LA VIDA LOCAL
Irregular Notes on West End Life
Ever Onward: The Important Dates of December from Earliest Sunrise to Winter Solstice
By Rosanne Graef
There are some exciting events coming up in December that you won’t want to miss (actually you can’t miss them). Good news is that there’s no ticket or cover-charge! December 9, 21, and 28 are the dates to circle on your calendar. You’ll also need to set your clock alarm to remind you of the exact times: 4:03 p.m. on the 9th, 5:02 a.m. and noon on the 21st, and 7:14 a.m. on the 28th.
Those of you who are attuned to the outdoors here at 43.6591° N should have already figured out the noteworthiness of these days and times, but in case you haven’t here are the reasons to pay attention.

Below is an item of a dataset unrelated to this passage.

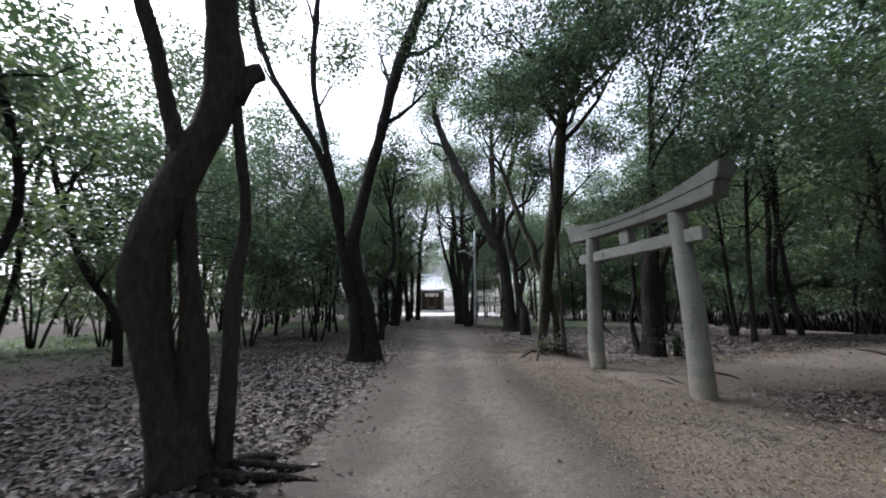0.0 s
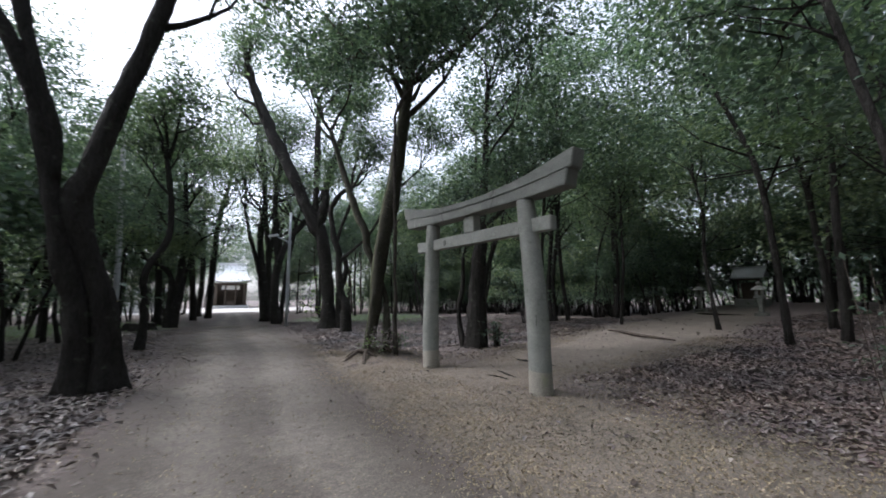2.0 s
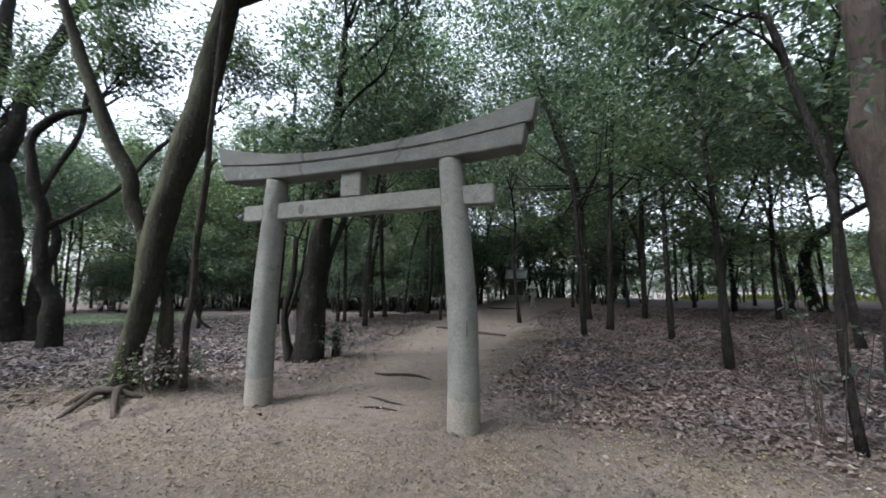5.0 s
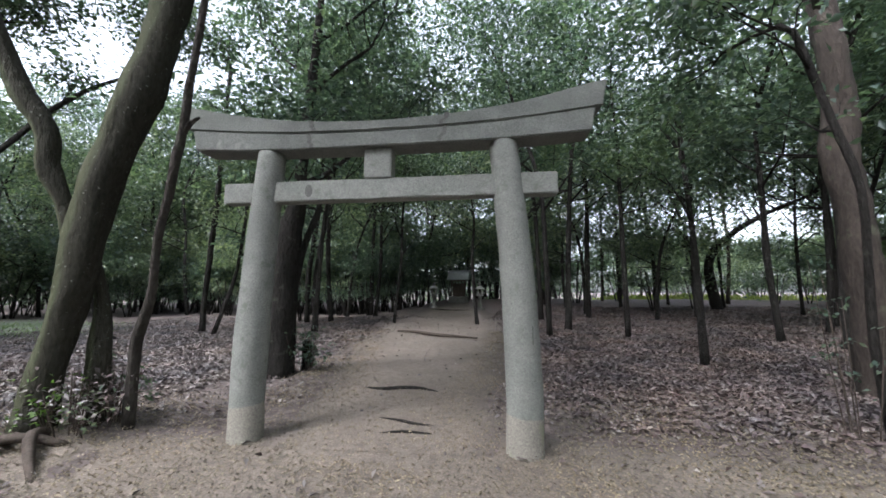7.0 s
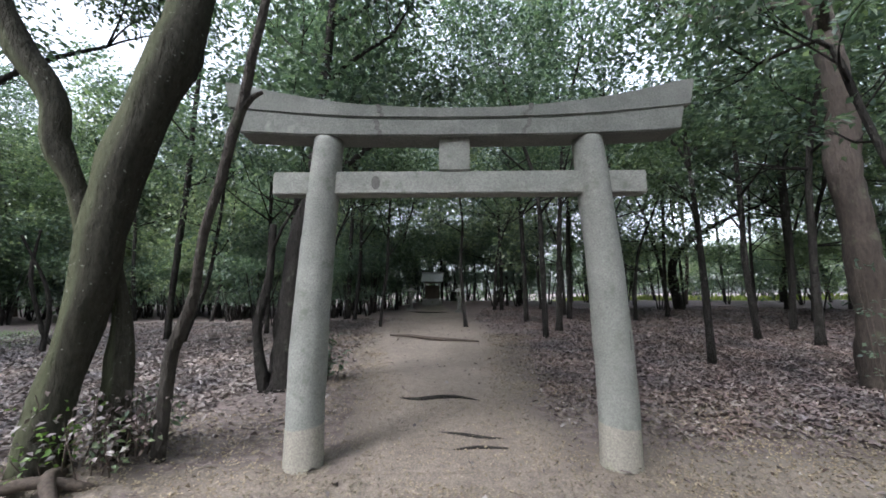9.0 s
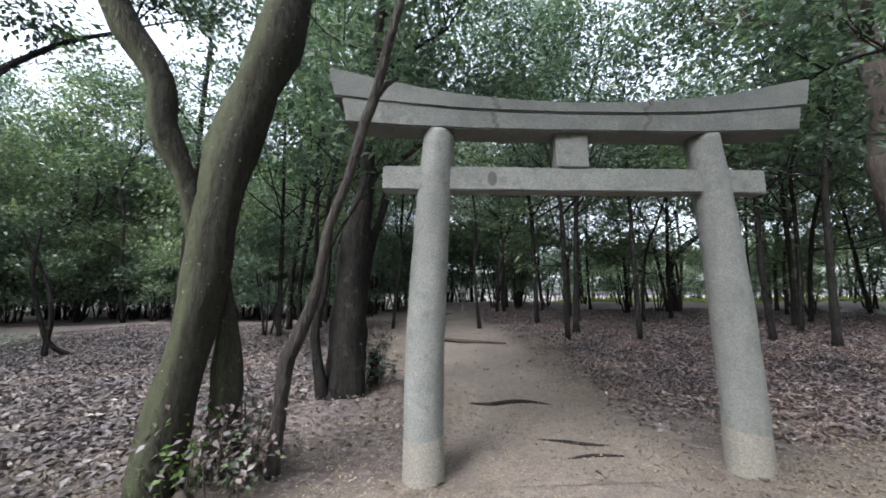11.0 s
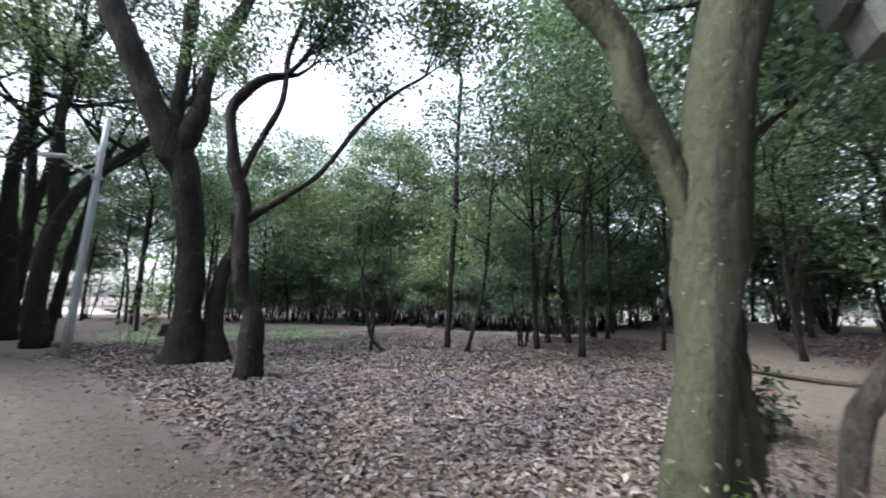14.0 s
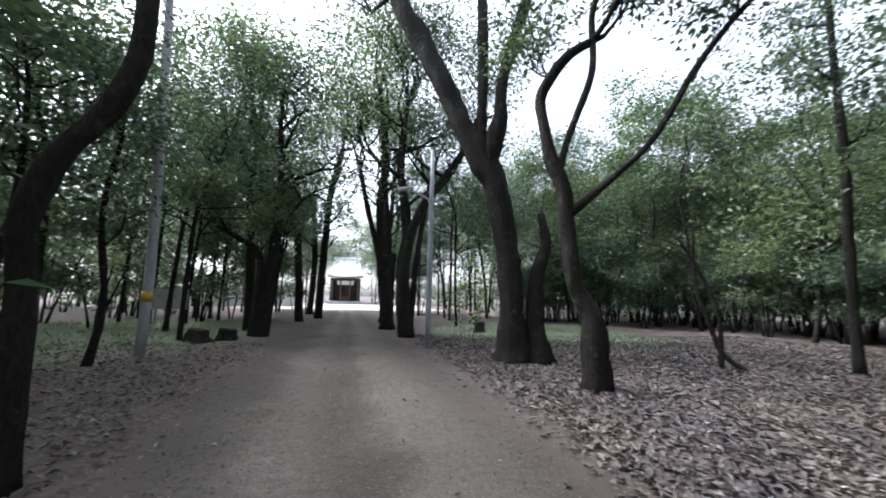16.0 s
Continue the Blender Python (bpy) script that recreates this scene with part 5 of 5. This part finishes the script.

These events are all related to the big trip all of us take every year, mostly without realizing we’re going anywhere. This excursion, of course, is Earth’s 584-million-mile yearly journey around the sun, and we get to go along for the ride, and the sights, and experiences through which it takes us.
The jolt from the return of Eastern Standard Time in early November should have made you notice how early it becomes dark outside and how much that makes you feel like getting into your pajamas before supper. On December 9th, if you begin to feel some stirrings that enable you to press on and stay awake, it may be because the earliest sunset has occurred at 4:03 p.m., and happy hour has begun its march towards coinciding with “News Hour.”
Remember this illustration from your school days? It shows the Earth on the Winter Solstice for us here in the Northern Hemisphere.
Although we commonly think of the winter solstice as lasting a day, it is, in fact, the point in time when the sun will reach the Tropic of Capricorn and begin its return to the Tropic of Cancer. Of course, it is Earth’s tilted posture that creates this phenomenon, but isn’t it much more picturesque to imagine Ol’ Sol at 5:02 a.m. on December 21st, announcing, “I’ve come this far and will not go one step further”?
If you don’t feel like getting up and celebrating at 5:02 a.m. on the 21st, not to worry. If the weather’s cooperating and the sun is shining, you can just wait until noon, go outdoors, and see your longest noontime shadow of the year! How’s that for some excitement?
Things start to pick up and perk up as the days lengthen, although it’s not until 7:14 a.m. on December 28th that we’ll see the latest sunrise. By then we’ll have made it through the darkest evenings and be ready to see out this annus horribilis and, with luck and pluck, welcome an annus mirabilis.